虽保住了九阿哥,黎嫔心里并不轻松,一想到苏清福是为了救九阿哥被牵连问责,心里乱作一团,故而虽温太医连日温补的药开着,黎嫔却并未见有所恢复。
温太医心里比黎嫔还要着急,自责的埋怨自己,要不是自己无能找苏清福帮忙,这本来就是太医院该做的事,根本就与苏清福无关。
一连几日,温太医都忧心忡忡,一边照顾黎嫔和九阿哥,一边日日到翊坤宫请脉,打探皇后娘娘可有办法将苏清福从慎刑司救出来。
莞妃和惠妃也频繁出入翊坤宫,希望能想个法子让皇上饶过福子,皇后甚至想让哥哥将兰蕙送回来给福子求情,希望皇上能看在兰蕙的面子上放福子出来。
然而一连几日,皇后求见皇上,皇上都避而不见,不仅如此,连莞妃与惠妃宫中也不曾踏入,凡进后宫便只去新人宫中,摆明了是不想听众人为苏清福求情。
四阿哥入宫向皇后请安时,见苏清福不在宫中,皇后和颂芝等人也愁容满面,一问才得知苏清福出了事,一时竟没了往日的沉稳,略显焦急的询问皇后该如何是好。

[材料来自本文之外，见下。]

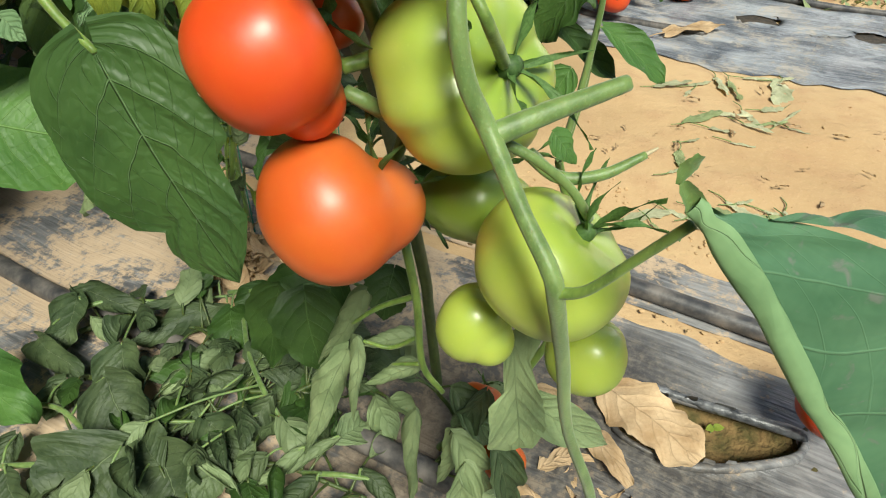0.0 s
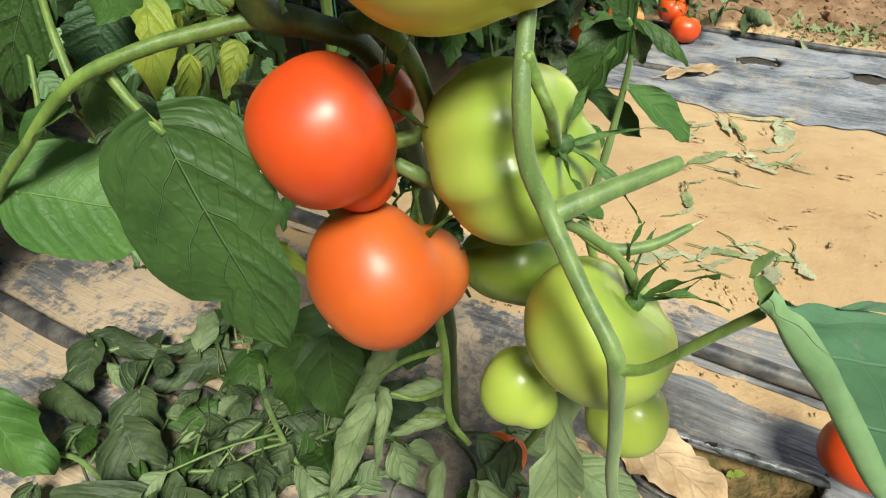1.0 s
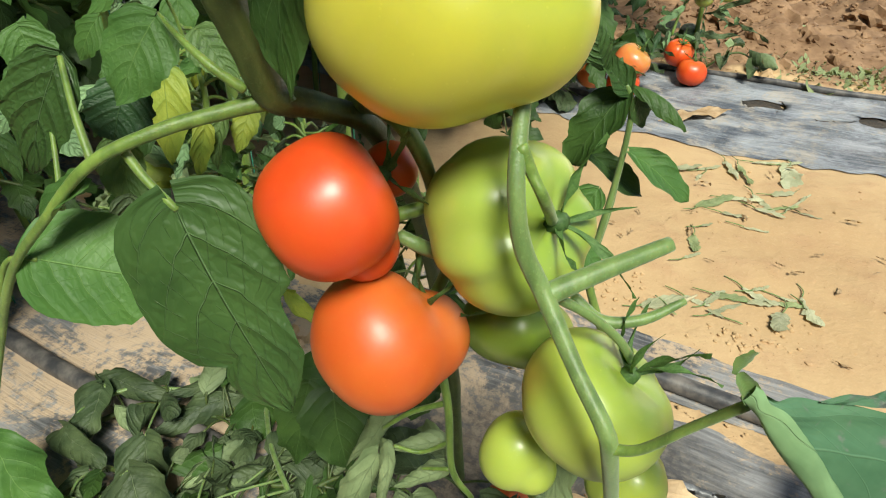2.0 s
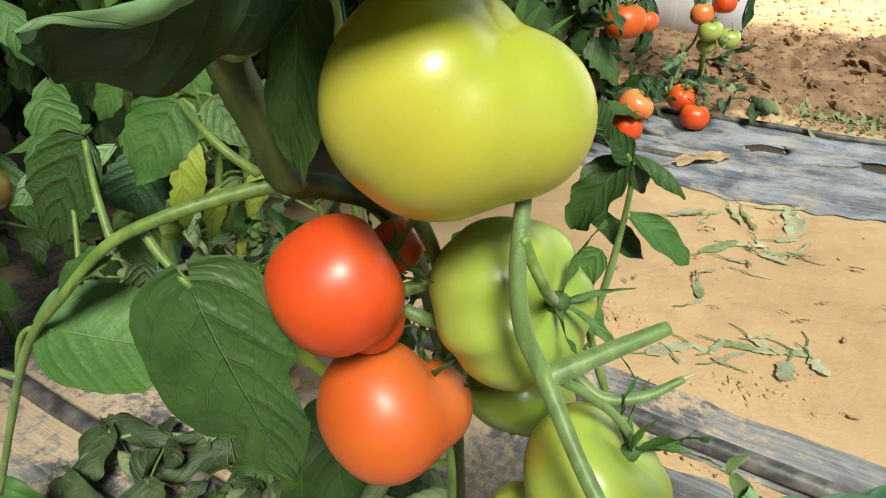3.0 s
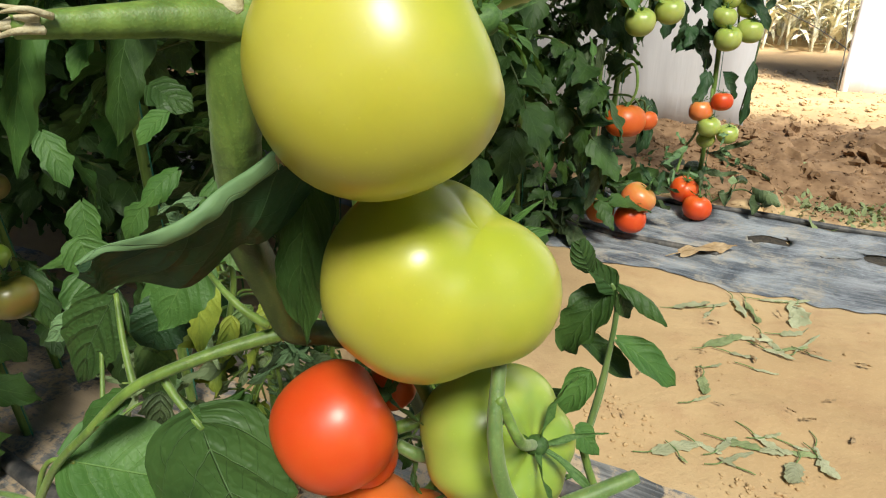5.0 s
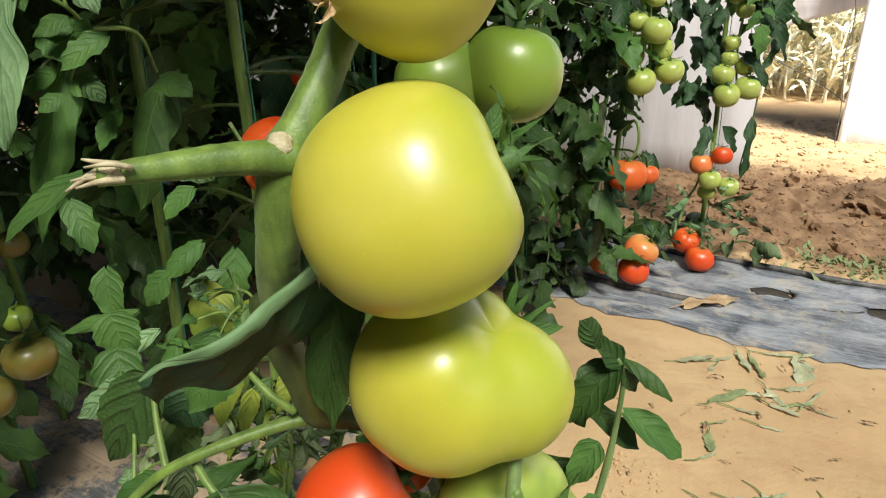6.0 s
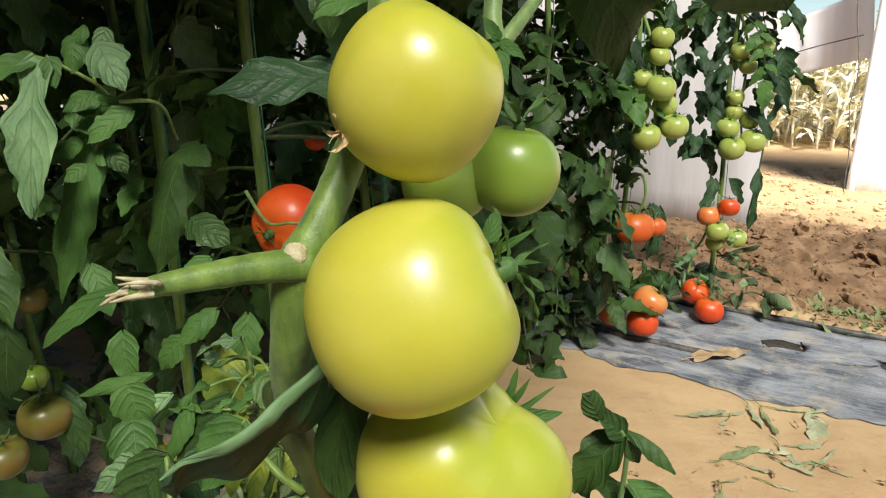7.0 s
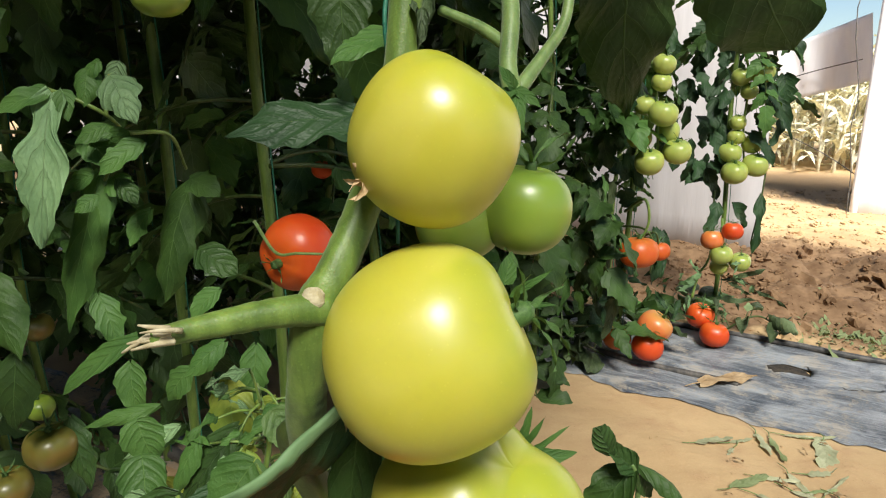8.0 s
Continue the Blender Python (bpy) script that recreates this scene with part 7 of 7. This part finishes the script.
for b0, t0, w, mt in (((0.04, 0.33, 0.185), (0.077, 0.32, 0.126), .030, LEAF_WILT), ((0.064, 0.32, 0.198), (0.04, 0.33, 0.134), .026, LEAF_WILT), ((0.04, 0.31, 0.156), (0.065, 0.31, 0.075), .03, LEAF_WILT_PALE), ((0.07, 0.305, 0.156), (0.088, 0.3, 0.065), .03, LEAF_WILT), ((0.093, 0.3, 0.224), (0.117, 0.3, 0.178), .024, LEAF_DRY), ((0.049, 0.3, 0.134), (0.041, 0.3, 0.056), .03, LEAF_WILT_PALE)):
    blade(b0, t0, w, (0.2, -0.6, 0.75), mt, "wilted leaf low under the fruit", lobes=1.6, cut=0.15, fold=0.2, bend=0.8, curl=0.9, ripple=0.05, seed=int(w * 999))
stem("low_shoot", [(0.008, 0.36, 0.302), (0.015, 0.345, 0.263), (0.018, 0.335, 0.209), (0.033, 0.33, 0.182)], [.0034, .003, .0026, .002], STEM, 20, 10, 70)
stem("low_shoot", [(0.015, 0.348, 0.266), (-0.012, 0.352, 0.251), (-0.033, 0.352, 0.234)], [.0024, .002, .0016], STEM, 12, 8, 71)
stem("low_shoot", [(0.017, 0.34, 0.234), (-0.005, 0.345, 0.216), (-0.025, 0.345, 0.223)], [.002, .0018, .0014], STEM, 12, 8, 72)
stem("low_shoot", [(0.016, 0.336, 0.208), (-0.005, 0.345, 0.197)], [.002, .0014], STEM, 8, 8, 73)

# litter of chopped leaves on the sand
def litter(name, cx, cy, sx, sy, n, mats, seed, label, l0=0.012, l1=0.06, narrow=0.22):
    r3 = np.random.default_rng(seed)
    pcs = []
    for k in range(n):
        x, y = cx + r3.normal(0, sx), cy + r3.normal(0, sy)
        a = r3.normal(-0.3, 0.8) + (math.pi if r3.random() < 0.5 else 0)
        l = r3.uniform(l0, l1)
        b0 = np.array([x, y, soil(x, y) + 0.005 + r3.uniform(0, 0.006)])
        pcs.append(leaf_between(b0, b0 + np.array([math.cos(a), math.sin(a), r3.uniform(-0.02, 0.12 + 0.9 * (narrow > 0.5))]) * l, l * r3.uniform(0.5, 1.5) * narrow, (r3.uniform(-0.5, 0.5), r3.uniform(-0.5, 0.5), 1), nu=8, nv=5, lobes=1, cut=0.2, fold=0.1, bend=r3.uniform(-1.0, 1.2), curl=r3.uniform(-1.2, 1.2), ripple=0.09, heart=0.2, seed=seed * 999 + k))
    v, f, u = joined(pcs)
    return tagged(part(name, mesh_of(name, v, f, mats, u)), label, "plant litter", kind="stuff")


litter("dry_litter", *(0.506, 1.018), 0.25, 0.12, 40, LEAF_DRY, 4, "dry brown scraps scattered on the sandy path", 0.006, 0.03)
litter("dry_leaves", *(-0.226, 0.68), 0.026, 0.032, 75, LEAF_DRY, 5, "heap of crisp dead brown leaves at the foot of a vine", 0.02, 0.045, 0.6)
litter("dry_litter", *(0.153, 0.363), 0.05, 0.03, 10, LEAF_DRY, 6, "dead brown leaf scraps beside the film hole", 0.03, 0.06, 0.5)
for b0, t0, w, lab in (((0.215, 0.461), (0.282, 0.37), .075, "large crisp dead brown leaf over the film hole"), ((0.17, 0.432), (0.21, 0.345), .03, "curled dead brown leaf beside the film hole"), ((0.568, 1.516), (0.725, 1.558), .04, "curled dead brown leaf on the far film")):
    g0 = soil(*b0) + 0.02
    e = thing("dry_leaf", (*b0, g0), lab, "dead leaf", "dead leaves")
    v, f, u = leaf_between((0, 0, 0.0), (t0[0] - b0[0], t0[1] - b0[1], 0.004), w, (0, -0.2, 1), nu=26, nv=15, outline=(0.4, 0.7, 0.95, 0.9, 1.0, 0.85, 0.9, 0.75, 0.8, 0.6, 0.3), lobes=3, cut=0.2, fold=-0.05, bend=0.2, curl=0.3, ripple=0.04, seed=int(w * 1000))
    part("blade", mesh_of("dry_leaf_blade", v, f, LEAF_DRY, u), e)
    dx, dy = t0[0] - b0[0], t0[1] - b0[1]
    sv, sf, su = tube([(0.01 * dx, 0.01 * dy, 0.002), (-0.12 * dx, -0.1 * dy, 0.0), (-0.25 * dx, -0.24 * dy, -0.004)], [.0016, .001], 8, 7, 0.1, 5)
    part("leaf_stalk", mesh_of("leaf_stalk", sv, sf, LEAF_DRY), e)
# foot of the far vines: hanging wilted leaves
cut_shoot((0.324, 1.867), -20, 0.2, 21, 14, [LEAF_WILT, LEAF], label="wilted leaves heaped at the foot of a far vine", size=0.11, lift=0.08)
cut_shoot((0.595, 1.983), -10, 0.16, 22, 12, [LEAF_WILT, LEAF_FRONT], label="wilted leaves heaped at the foot of a far vine", size=0.10, lift=0.06)
cut_shoot((0.761, 1.889), -20, 0.16, 23, 8, [LEAF_WILT, LEAF_WILT_PALE], label="wilted leaves heaped at the foot of a far vine", size=0.08, lift=0.05)
cut_shoot((0.219, 1.682), 0, 0.14, 24, 8, [LEAF_WILT], label="wilted leaves heaped at the foot of a far vine", size=0.08)


# dark leaves between the trusses of the far vines, shade put into their green
r7 = np.random.default_rng(78)
far_leaf = dict(nu=18, nv=9, outline=(0.2, 0.75, 1.0, 0.7, 0.95, 0.62, 0.7, 0.35, 0.0), lobes=3, cut=0.3, ripple=0.05)
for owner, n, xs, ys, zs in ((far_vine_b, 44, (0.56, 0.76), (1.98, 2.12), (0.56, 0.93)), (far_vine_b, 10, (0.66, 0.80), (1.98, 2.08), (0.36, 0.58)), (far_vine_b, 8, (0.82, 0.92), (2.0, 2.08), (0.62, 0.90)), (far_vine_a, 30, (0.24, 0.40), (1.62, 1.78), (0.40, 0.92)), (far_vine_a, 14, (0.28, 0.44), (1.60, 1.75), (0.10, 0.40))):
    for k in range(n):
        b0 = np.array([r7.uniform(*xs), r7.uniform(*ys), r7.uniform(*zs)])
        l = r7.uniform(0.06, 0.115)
        blade(b0, b0 + np.array([r7.normal(0, 0.4), r7.normal(-0.1, 0.3), -r7.uniform(0.5, 1.0)]) * l, l * r7.uniform(0.45, 0.7), (r7.uniform(-0.6, 0.6), -0.8, 0.4), LEAF_SHADED, owner=owner, fold=r7.uniform(0, 0.3), bend=r7.uniform(-0.2, 0.8), curl=r7.uniform(-0.8, 0.8), seed=7000 + k, **far_leaf)
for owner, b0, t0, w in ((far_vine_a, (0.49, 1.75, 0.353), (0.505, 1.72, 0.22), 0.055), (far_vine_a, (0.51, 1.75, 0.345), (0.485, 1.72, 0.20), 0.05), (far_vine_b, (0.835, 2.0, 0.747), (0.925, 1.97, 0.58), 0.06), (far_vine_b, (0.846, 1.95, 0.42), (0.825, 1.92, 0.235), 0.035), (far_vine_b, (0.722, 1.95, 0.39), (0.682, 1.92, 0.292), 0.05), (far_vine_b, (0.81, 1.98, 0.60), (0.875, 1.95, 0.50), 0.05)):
    blade(b0, t0, w, (0.1, -0.85, 0.3), LEAF_SHADED, owner=owner, fold=0.15, bend=0.5, curl=0.4, seed=int(w * 900), **far_leaf)
for owner, p in ((far_vine_a, ((0.36, 1.74, 0.36), (0.43, 1.64, 0.375), (0.455, 1.62, 0.33), (0.45, 1.62, 0.26))), (far_vine_a, ((0.40, 1.72, 0.30), (0.45, 1.62, 0.37), (0.47, 1.63, 0.33))), (far_vine_b, ((0.80, 2.0, 0.60), (0.855, 1.97, 0.55), (0.85, 1.95, 0.42), (0.825, 1.93, 0.27)))):
    v, f, u = tube(p, [.0032, .0022], None, 7, 0.05, 2)
    part("truss_stem", mesh_of("truss_stem", shift(v, owner), f, STEM_DARK), owner)

for k in range(64):
    owner = far_vine_a if k % 2 else far_vine_b
    b0 = np.array([r7.uniform(0.36, 0.56) if k % 2 else r7.uniform(0.60, 0.84), r7.uniform(1.66, 1.80) if k % 2 else r7.uniform(1.80, 1.95), r7.uniform(0.06, 0.24)])
    l = r7.uniform(0.04, 0.10)
    t0 = b0 + np.array([r7.normal(0, 0.6), r7.normal(-0.1, 0.4), -r7.uniform(0.1, 0.8)]) * l
    t0[2] = max(t0[2], 0.012)
    blade(b0, t0, l * r7.uniform(0.12, 0.26), (r7.uniform(-0.6, 0.6), -0.8, 0.4), (LEAF_WILT, LEAF_BROAD, LEAF_LIGHT, LEAF_SHADED)[k % 4], owner=owner, nu=10, nv=5, lobes=2, cut=0.3, fold=0.3, bend=r7.uniform(-0.8, 1.2), curl=r7.uniform(-1.2, 1.2), ripple=0.08, heart=0.1, seed=7400 + k)

# limp leaves that hang along the far vine
r5 = np.random.default_rng(77)
top = np.array((0.304, 1.56, 0.537))
for k in range(26):
    b0 = top + np.array([r5.normal(0, 0.028), r5.uniform(-0.05, 0.05), -r5.uniform(0.0, 0.36)])
    l = r5.uniform(0.06, 0.12)
    blade(b0, b0 + np.array([r5.normal(0, 0.02), r5.normal(0, 0.02), -l]), l * r5.uniform(0.22, 0.4), (r5.uniform(-0.6, 0.6), -0.9, 0.2), (LEAF, LEAF_WILT, LEAF_FRONT)[k % 3], owner=far_vine_a, nu=12, nv=7, lobes=2, cut=0.2, fold=0.3, bend=r5.uniform(-0.5, 0.7), curl=r5.uniform(-1.4, 1.4), ripple=0.06, seed=700 + k)


def limp_leaf(at, tip, width, seed):
    """One limp cut leaf or strip of leaf lying on the sand."""
    g = soil(*at) + 0.003
    e = thing("limp_leaf", (*at, g), "limp grey-green cut leaf lying on the sandy path", "cut leaf", "cut leaves")
    r3 = np.random.default_rng(seed)
    v, f, u = leaf_between((0, 0, 0), (*tip, 0.004), width, (r3.uniform(-0.5, 0.5), -0.4, 0.9), nu=18, nv=9, outline=((0.3, 0.8, 1.0, 0.8, 0.95, 0.7, 0.3), (0.2, 0.9, 0.7, 1.0, 0.6, 0.7, 0.1))[seed % 2], lobes=3, cut=0.45, fold=r3.uniform(-0.1, 0.2), bend=r3.uniform(-0.3, 0.4), curl=r3.uniform(-0.6, 0.6), ripple=0.05, heart=0.1, seed=seed)
    v[:, 2] = np.maximum(v[:, 2], 0.0) * 0.55 + 0.0015 * np.abs(np.sin(v[:, 0] * 130 + seed))
    part("blade", mesh_of("limp_blade", v, f, (LITTER, LITTER_FRESH)[seed % 5 == 0], u), e)
    t = np.array(tip) / (np.linalg.norm(tip) + 1e-9)
    sv, sf, su = tube([(0, 0, 0.002), (-0.015 * t[0] + 0.004, -0.015 * t[1], 0.003), (-0.03 * t[0], -0.03 * t[1] + 0.006, 0.002)], [.0012, .0008], 8, 6, 0.05, seed)
    part("leaf_stalk", mesh_of("leaf_stalk", sv, sf, STEM_PALE), e)


for k, (at, tip, w) in enumerate((
    ((0.471, 1.241), (0.085, 0.022), 0.0243),
    ((0.548, 1.256), (0.053, 0.016), 0.0143),
    ((0.547, 1.235), (-0.024, -0.033), 0.0141),
    ((0.616, 1.294), (-0.003, -0.085), 0.0259),
    ((0.640, 1.284), (-0.008, -0.098), 0.0185),
    ((0.678, 1.296), (0.057, -0.008), 0.0132),
    ((0.735, 1.287), (0.052, 0.008), 0.0152),
    ((0.750, 1.279), (-0.050, -0.126), 0.0571),
    ((0.655, 1.144), (0.044, 0.003), 0.0241),
    ((0.484, 1.080), (0.084, 0.041), 0.0316),
    ((0.555, 1.116), (0.066, -0.010), 0.0198),
    ((0.616, 1.143), (0.010, -0.076), 0.0204),
    ((0.523, 1.058), (0.043, -0.021), 0.0126),
    ((0.593, 1.076), (0.041, -0.037), 0.0163),
    ((0.627, 1.080), (0.056, 0.009), 0.0132),
    ((0.649, 1.071), (0.076, 0.061), 0.0099),
    ((0.473, 1.018), (0.023, 0.007), 0.0091),
    ((0.547, 1.011), (0.036, -0.019), 0.0093),
    ((0.671, 1.062), (0.028, -0.025), 0.0083),
    ((0.446, 0.982), (-0.013, -0.053), 0.0236),
    ((0.410, 0.915), (0.033, 0.014), 0.0112),
    ((0.310, 0.797), (0.074, 0.018), 0.0301),
    ((0.383, 0.821), (0.031, -0.027), 0.0182),
    ((0.409, 0.802), (0.039, 0.028), 0.0156),
    ((0.429, 0.822), (0.048, -0.018), 0.0264),
    ((0.408, 0.777), (0.054, 0.022), 0.0127),
    ((0.476, 0.833), (0.031, -0.045), 0.0189),
    ((0.470, 0.798), (0.048, -0.005), 0.0185),
    ((0.491, 0.828), (0.029, 0.008), 0.0108),
    ((0.517, 0.799), (0.036, -0.010), 0.0161),
    ((0.561, 0.813), (-0.009, -0.034), 0.0110),
    ((0.514, 0.774), (-0.026, -0.043), 0.0344),
    ((0.551, 0.784), (0.007, -0.042), 0.0297),
    ((0.425, 0.766), (-0.019, 0.019), 0.0089),
    ((0.349, 0.788), (0.007, -0.017), 0.0076),
    ((0.527, 0.812), (0.020, -0.011), 0.0082))):
    limp_leaf(at, tip, w * 0.95, k + 1)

皇后倒没察觉四阿哥对苏清福不同寻常的关心,反而还有些期待的问四阿哥心里可有什么主意。
四阿哥回了皇后,说自己回府好好想想。但还没等回府,就在去向皇上请安时,没忍住开了口。
“皇阿玛,儿臣方才去给皇额娘请安,见皇额娘有些憔悴。皇阿玛在前朝殚精竭虑,皇额娘在后宫料理琐事也甚是辛苦,身边若没有个称心的人照顾,只怕皇阿玛也要担心。”
“是你皇额娘叫你来跟朕说这些的?”
皇上的面容上掠过一丝不易察觉的沉凝,声音里带着几分深沉的威严,语气不善的问道。
四阿哥一向懂分寸,行事谨慎。除了日常的请安问候,便是偶尔提及学业之事,对于前朝后宫的纷扰,他向来是避之不及。今日这番突兀之言,怎能不让人心生疑虑。
四阿哥忙跪下行礼,一脸诚恳的解释道:
“皇阿玛,皇额娘没有跟儿臣说什么,是儿臣心里担心皇额娘安康,多问了几句,方才得知皇额娘身边伺候的人犯了错被罚进慎刑司。
皇阿玛是明君,向来赏罚分明,又是仁君,恩泽广布。儿臣深知自己不才,始终以皇阿玛为榜样,恪守本分。今日也只是出于对皇额娘的一片拳拳孝心,这才斗胆进言。”
皇上虽面色有所缓和,但仍旧能感受到心里有所不悦,目光深邃的看向四阿哥说道:
“你有孝心,朕自是十分欣慰。只是你身为皇子,当以学业为重,后宫之事,不是你该操心的。你且退下吧。”
四阿哥只能起身告退,心里却没放弃,仍在思索着怎么替苏清福求情,能让皇上将她从慎刑司放出来。
外面众人心急如焚,慎刑司里的苏清福却泰然自若。本以为进了慎刑司要吃一番苦头,连日下来,倒并未有嬷嬷为难自己。